Friday, November 7, 2008

Historical Examples

Mike Chen with a fine post on teams that start the season with an appalling record and go on to achieve some reasonably great things. In this case, the 03-04 San Jose Sharks (who, interestingly, had finished the previous season in the exact same spot the Thrashers finished last year; just saying).

2003-04 started off as a pretty awful year for the Sharks. Fresh off being one of the worst teams in the league, losing their long-time captain to a trade (Owen Nolan), and losing their most-talented player to free agency (Teemu Selanne), the Sharks began the season in earnest under the watchful eyes of Ron Wilson. Wilson, if you recall, took over partially through the season for Darryl Sutter, but this was his first full kick at the can in San Jose.

How did it begin? How about one win in October. San Jose finished October a scary 1-5-4, including a god-awful 0-0 tie of a home opener (yes, there were ties back then, and yes, I was there for that). In the press, Wilson kept preaching his system and patience, saying over and over that once the players bought into it and understood it, good things would happen.

Well, the system had to eventually work because on paper, not a lot else would have. Their best player was a pre-80-point Patrick Marleau. They gambled on some Swedish league castaway with no eyebrows named Nils Ekman. Vincent Damphousse was a shell of his former self and some fellow named Jonathan Cheechoo seemed like he couldn’t even skate.

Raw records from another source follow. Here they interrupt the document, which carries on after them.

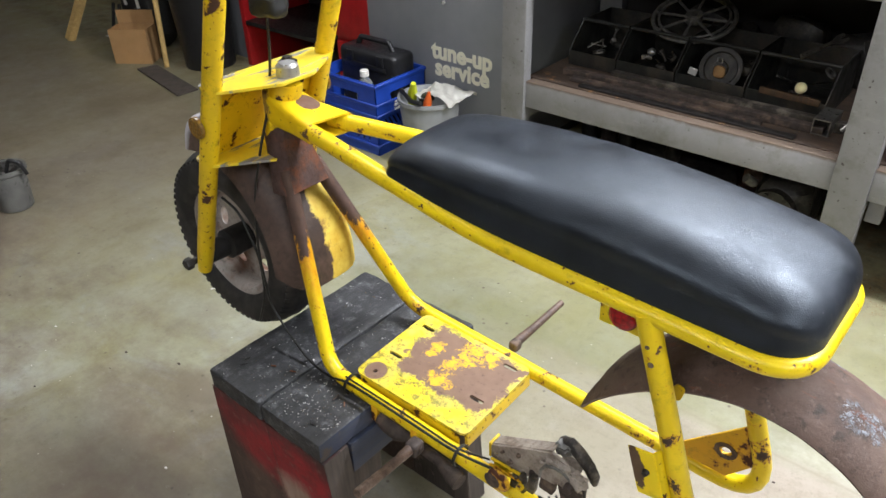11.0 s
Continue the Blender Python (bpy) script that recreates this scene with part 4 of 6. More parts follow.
def small(bike):
    # rear reflector on its bracket
    z, x = 0.750, 0.376
    p = part("reflector_bracket", box(x - 0.024, x + 0.022, 1.034, 1.037, z - 0.019, z + 0.016, 0.001), M_YELLOW, bike)
    lens = lathe([(0, 0.008), (0.009, 0.0076), (0.0135, 0.006), (0.016, 0.003), (0.016, 0)], Matrix.Translation((x + 0.003, 1.033, z)) @ pose(0, 0, 0, 90, 0, 0), 28)
    part("lens", lens, M_RED_LENS, p, "round red reflector lens")
    for hz, hr in ((0.741, 0.0026), (0.7225, 0.0034), (0.590, 0.0022)):
        hx = 0.405 + (0.772 - hz) / 0.373 * 0.122
        part("bolt_hole", lathe([(0, 0.0012), (hr * 0.8, 0.0010), (hr, 0)], Matrix.Translation((hx, MID - 0.0935 - R + 0.0004, hz)) @ pose(0, 0, 0, 90, 0, 0), 14), M_RUST_DARK, bike)
    # folded bracket on the seat post
    b = part("bracket", slab([(0.433, 1.003, 0.5605), (0.461, 1.0065, 0.5610), (0.461, 1.0095, 0.5610), (0.433, 1.006, 0.5605), (0.4145, 1.003, 0.618), (0.4425, 1.0065, 0.620), (0.4425, 1.0095, 0.620), (0.4145, 1.006, 0.618)], 0.0012), M_BRACKET, bike, "bent bracket with yellow paint worn brown")
    part("flange", slab([(0.4585, 1.0098, 0.5615), (0.461, 1.0098, 0.5615), (0.470, 1.026, 0.5615), (0.4675, 1.026, 0.5615), (0.440, 1.0098, 0.6195), (0.4425, 1.0098, 0.6195), (0.4515, 1.026, 0.6195), (0.449, 1.026, 0.6195)], 0.0008), M_YELLOW, b)
    part("bolt_head", lathe([(0, 0.004), (0.003, 0.004), (0.0042, 0)], Matrix.Translation((0.4385, 1.0035, 0.5945)) @ pose(0, 0, 0, 90, 0, 0), 10), M_STEEL_DARK, b)
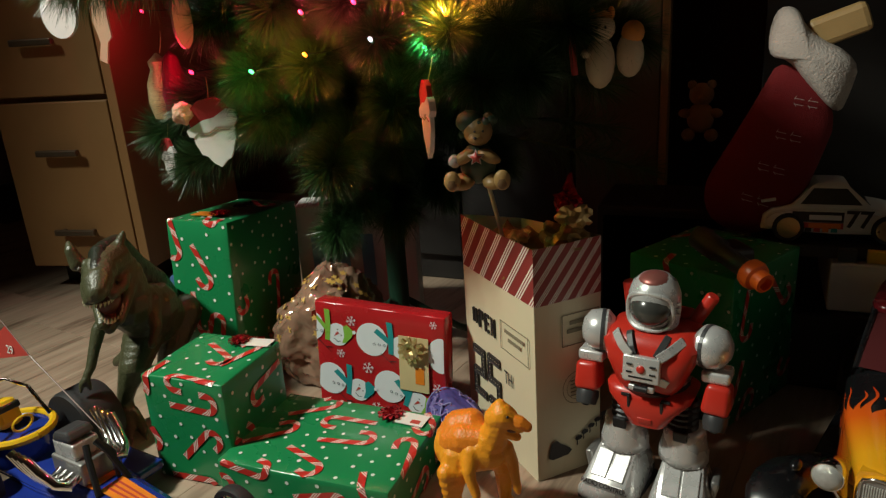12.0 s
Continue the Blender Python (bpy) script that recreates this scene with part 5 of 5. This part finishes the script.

Patience, patience, patience. Sharks fans heard the word so much that it seemed like Wilson had a copy of Guns n’ Roses’ Lies album playing on repeat every time he opened his mouth. The funny thing is that around mid-November, Wilson’s words starting ringing with a little bit of truth. The team was playing better, using their speed and seemingly keeping in games when everyone else had written them off. Finally, it all clicked with a 5-0 win at Phoenix. After that game, the Sharks won five straight and closed out November with a 8-6-8-2 record. Over the next two months, the Sharks went on a tear, losing only six times in regulation over the next 27 games.

Hmmm? HEEENGH?

1 comment:

Anonymous said...

Emotional roller coaster: I laughed, I cried, I cut myself, and finally I toasted a coach who motivated this team. Now if we can just capitalize on some of the wide open chances we get i.e. HIT THE FUCKING NET WITH THE FUCKING PUCK.